### TASK DESCRIPTION
Collect all lines from the records below that include the word "parts".

### MATERIAL FOR THIS EXERCISE

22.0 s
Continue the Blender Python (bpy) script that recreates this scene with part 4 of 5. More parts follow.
==
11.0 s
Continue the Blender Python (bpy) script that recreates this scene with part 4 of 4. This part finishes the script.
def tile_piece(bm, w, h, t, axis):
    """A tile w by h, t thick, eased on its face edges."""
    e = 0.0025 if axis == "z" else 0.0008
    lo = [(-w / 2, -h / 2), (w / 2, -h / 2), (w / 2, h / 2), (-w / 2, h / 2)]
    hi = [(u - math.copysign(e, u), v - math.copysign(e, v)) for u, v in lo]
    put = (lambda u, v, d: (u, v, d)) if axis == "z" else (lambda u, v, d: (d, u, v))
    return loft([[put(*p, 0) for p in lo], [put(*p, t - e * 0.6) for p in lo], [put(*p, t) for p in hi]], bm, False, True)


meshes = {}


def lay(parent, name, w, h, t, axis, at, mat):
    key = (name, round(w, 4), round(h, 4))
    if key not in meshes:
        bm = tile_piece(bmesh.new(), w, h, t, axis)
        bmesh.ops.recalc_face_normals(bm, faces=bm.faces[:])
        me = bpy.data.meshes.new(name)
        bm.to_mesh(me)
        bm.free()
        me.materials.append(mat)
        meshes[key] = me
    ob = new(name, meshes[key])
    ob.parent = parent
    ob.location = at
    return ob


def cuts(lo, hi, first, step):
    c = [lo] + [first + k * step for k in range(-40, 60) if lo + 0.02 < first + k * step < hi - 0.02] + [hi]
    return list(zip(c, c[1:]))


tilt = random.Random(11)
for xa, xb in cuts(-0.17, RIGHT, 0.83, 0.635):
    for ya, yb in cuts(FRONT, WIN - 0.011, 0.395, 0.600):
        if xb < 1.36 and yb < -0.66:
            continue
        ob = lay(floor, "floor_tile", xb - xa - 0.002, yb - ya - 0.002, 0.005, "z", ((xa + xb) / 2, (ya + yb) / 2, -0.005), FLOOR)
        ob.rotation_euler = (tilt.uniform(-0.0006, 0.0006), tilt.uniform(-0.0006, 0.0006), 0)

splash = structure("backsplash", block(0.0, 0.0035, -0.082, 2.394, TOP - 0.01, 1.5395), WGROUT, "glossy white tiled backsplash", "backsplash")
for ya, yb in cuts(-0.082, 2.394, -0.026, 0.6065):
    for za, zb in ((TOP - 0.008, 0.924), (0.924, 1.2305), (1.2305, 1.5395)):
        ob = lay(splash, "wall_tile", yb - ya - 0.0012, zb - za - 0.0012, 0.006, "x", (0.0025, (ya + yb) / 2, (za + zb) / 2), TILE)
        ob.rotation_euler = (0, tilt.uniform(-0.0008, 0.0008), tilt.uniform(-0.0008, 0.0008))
---
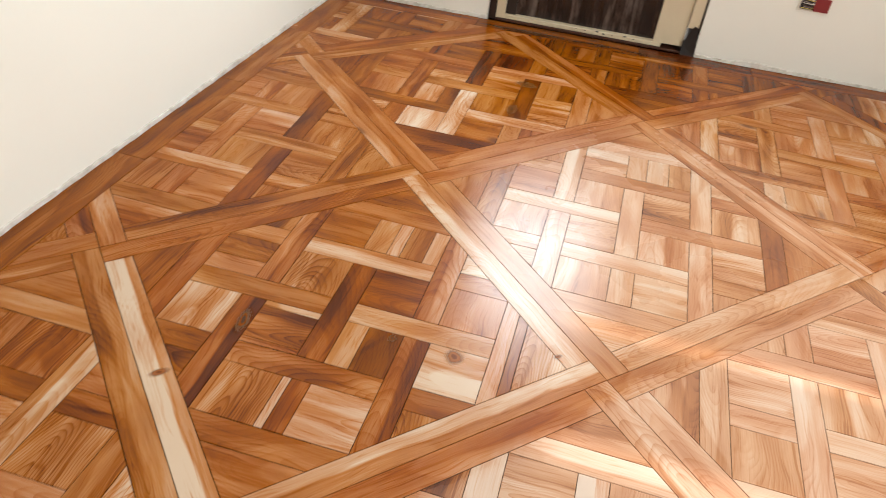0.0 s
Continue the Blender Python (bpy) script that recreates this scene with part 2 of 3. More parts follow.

### EXERCISE RESPONSE
Continue the Blender Python (bpy) script that recreates this scene with part 4 of 5. More parts follow.
Continue the Blender Python (bpy) script that recreates this scene with part 2 of 3. More parts follow.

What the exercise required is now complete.